Genre Spotlight: Real Life Criminals on Film

On August 22nd, 1972, John Wojtowicz walked into the Brooklyn branch of the Chase Manhattan bank in New York with a pre-operative transsexual accomplice, and commenced a 14 hour siege that led to him becoming a media celebrity.

His story was later used as the basis for the Al Pacino classic Dog Day Afternoon, though the names of those involved – along with many facts – were altered significantly.

Fast forward to 2010 and the landscape of the true crime genre has also altered somewhat. As evidenced by the recent Underbelly phenomena, today’s audiences want more fact than fiction in their entertainment.

Newspaper articles have even criticised Channel 9’s TV drama for being ‘unauthentic’ in its depiction of King’s Cross’s recent underworld past.

Such is our fixation with criminals that last month, author Tara Moss spoke out against Australia’s recent cult of criminal celebrity.

Just a few weeks earlier, underworld figure Mick Gatto had appeared in The Melbourne Review bemoaning the price of his recent fame and notoriety – which includes having to sign autographs in the street.

But this insatiable public interest for all things criminal is nothing new. We’ve been watching the exploits of real life criminals on cinema screens for decades. It was 10 years ago that a film based on the life of Mark ‘Chopper’ Read placed Eric Bana on the acting map. Like the first series of Underbelly, the film was shot in Melbourne, and like that TV series, it was lapped up by the general public.

In the US, films like Dog Day Afternoon are almost endemic. The list of American criminals variously glorified or demonised in celluloid would take up more column space than this article allows.

Fortunately with this volume of work, comes a good deal of quality. Ridley Scott’s 2007 offering American Gangster gave a compelling insight into heroin kingpin Frank Lucas’s life. With Denzel Washington playing Lucas brilliantly and Russell Crowe playing his nemesis, detective Richie Roberts, the film offered the complete true-crime experience.

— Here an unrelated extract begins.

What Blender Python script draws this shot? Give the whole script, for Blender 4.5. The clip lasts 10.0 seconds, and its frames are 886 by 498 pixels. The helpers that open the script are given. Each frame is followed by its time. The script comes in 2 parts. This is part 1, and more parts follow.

Similarly 2006’s Alpha Dog, directed by Nick Cassavetes, brought minutiae to the forefront of its account of drug dealer Jesse James Hollywood’s 1999 murder of a youth in California – a crime that made Hollywood the youngest man to make the FBI’s Most Wanted list.

Emile Hirsch and Justin Timberlake give eerily good performances in lead roles, and the film remains a daunting proposition for viewers – something reflected in its box office take of just US$15 million.

While Hollywood was demonised rather than canonised in Alpha Dog, 2009’s Public Enemies wrote another chapter in the cultural sainthood of 1930s bank robber John Dillinger.

With Johnny Depp playing Dillinger, the film brought a new dimension of cool to a legend that’s continued to thrive some 80 years after the fact.

Similarly, the outlaw legend of Jesse James has grown on the back of film productions like 2007s The Assassination Of Jesse James by the Coward Robert Ford, and 1939’s Jesse James, which starred both Henry Fonda and Tyrone Power as Frank and Jesse James.

The crimes of Billy the Kid were given the Emilio Estevez/Charlie Sheen big screen treatment in Young Guns (1988) and Young Guns II (1990), with the sons of Martin Sheen painting a hip, late ‘80s portrait of America’s favourite gunslinger.

Little about these films could be viewed as being unsympathetic towards Kid’s legend, and the public lapped them up to a combined tune of $88 million, a sizeable amount for the era.

The brutal Al Capone, on the other hand, got his just deserts in the factual retelling of his life’s story in the 1959 release that bore his name. Other films to have touched on Capone’s prohibition era Chicago legend include Brian De Palma’s brilliant The Untouchables and The St. Valentines Day Massacre.